At the moment I am digging into performance problems associated with a large legacy application. Most of the performance problems are associated with the database. Today I wrote a tool for analysing the dependencies between the database views, of which there are many!

The tool works by querying the SYS.USER\_VIEWS view in Oracle and determining the dependencies of each view. It then uses Velocity to generate a GraphML file of the dependencies, which are then manipulated using the excellent yEd program.

Hence, today I had the need for a quick and dirty way of parsing SQL statements. Initially I looked into using the well known StringTokenizer but realised that it was not up to the task. I then noticed the class StreamTokenizer which admit I had never seen before (it has been there since JDK 1.0!). After reading the Javadoc and this helpful guide I knocked up the following class:

package com.puppycrawl.mirage;

import java.io.IOException;
import java.io.StreamTokenizer;
import java.io.StringReader;
import java.util.HashSet;
import java.util.Set;
import java.util.SortedSet;
import java.util.TreeSet;

class SqlAnalyzer
{
    private static final Set FROM_TERMINATORS = new HashSet();
    static {
        FROM_TERMINATORS.add("where");
        FROM_TERMINATORS.add("group");
        FROM_TERMINATORS.add("having");
        FROM_TERMINATORS.add("order");
        FROM_TERMINATORS.add("for");
    }

    private final String mSql;
    private boolean mParsed;
    private final StreamTokenizer mTokenizer;
    private final SortedSet mTableRefs = new TreeSet();

    SqlAnalyzer(final String sql)
    {
        mSql = sql.toLowerCase();
        mTokenizer = new StreamTokenizer(new StringReader(mSql));
        mTokenizer.eolIsSignificant(false);
        mTokenizer.lowerCaseMode(false);
        mTokenizer.parseNumbers();
        mTokenizer.wordChars('_', '_');
    }

    /**
     * @return the list of table references.
     * @throws IOException
     *             bad news
     */
    String[] getTableRefs()
            throws IOException
    {
        parse();
        return (String[]) mTableRefs.toArray(new String[mTableRefs.size()]);
    }

    private void parse()
            throws IOException
    {
        if (mParsed) {
            return;
        }

        // loop over tokens.

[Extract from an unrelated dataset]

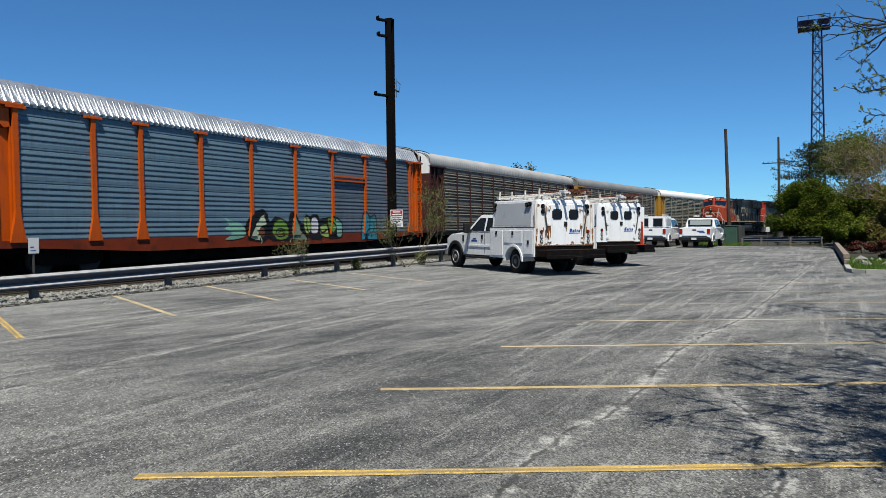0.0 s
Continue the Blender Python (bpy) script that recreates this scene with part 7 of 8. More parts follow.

Set the flag in_from when in a FROM clause and
        // bail out when hit a ")" char, or one of the next section words
        boolean inFromClause = false;
        int token = mTokenizer.nextToken();
        while (token != StreamTokenizer.TT_EOF) {
            switch (token) {
            case StreamTokenizer.TT_NUMBER:
                // A number was found; the value is in nval
                //double num = tokenizer.nval;
                //System.out.println("read double " + num);
                break;

            case StreamTokenizer.TT_WORD:
                // A word was found; the value is in sval
                final String word = mTokenizer.sval;
                //System.out.println("read word " + word);
                if (word.equalsIgnoreCase("from")) {
                    //System.out.println("Entering from clause");
                    inFromClause = true;
                }
                else if (inFromClause) {
                    if (FROM_TERMINATORS.contains(word)) {
                        //System.out.println("Leaving from clause");
                        inFromClause = false;
                    }
                    else {
                        mTableRefs.add(word);
                        // Check is next token is a word, and not a terminator,
                        // cause if it is, swallow it.
                        // Segment after is "from table_name tn," to be read as
                        // "from table_name,"
                        final int peekToken = mTokenizer.nextToken();
                        if ((peekToken == StreamTokenizer.TT_WORD)
                                && (!FROM_TERMINATORS.contains(mTokenizer.sval)))
                        {
                            //System.out.println("Swallowing up "
                            //        + mTokenizer.sval);
                        }
                        else {
                            mTokenizer.pushBack();
                        }
                    }
                }
                break;

            case '"':
                // A double-quoted string was found; sval contains the contents
                //String dquoteVal = tokenizer.sval;
                //System.out.println("read d-quoted " + dquoteVal);
                break;

            case '\'':
                // A single-quoted string was found; sval contains the contents
                //String squoteVal = tokenizer.sval;
                //System.out.println("read s-quoted " + squoteVal);
                break;

            case StreamTokenizer.TT_EOL:
                // End of line character found
                break;

            case StreamTokenizer.TT_EOF:
                // End of file has been reached
                break;

            default:
                // A regular character was found; the value is the token itself
                final char ch = (char) mTokenizer.ttype;
                if (inFromClause && (ch != ',')) {
                    System.out.println("Bailing out of from clause as"
                            + " got char -> " + ch);
                    inFromClause = false;
                }
                break;
            }
            token = mTokenizer.nextToken();
        }
    }
}

Hence the StreamTokenizer is now my new favourite Java class. Just cannot believe I have not seen it till today as I started using Java in 1996.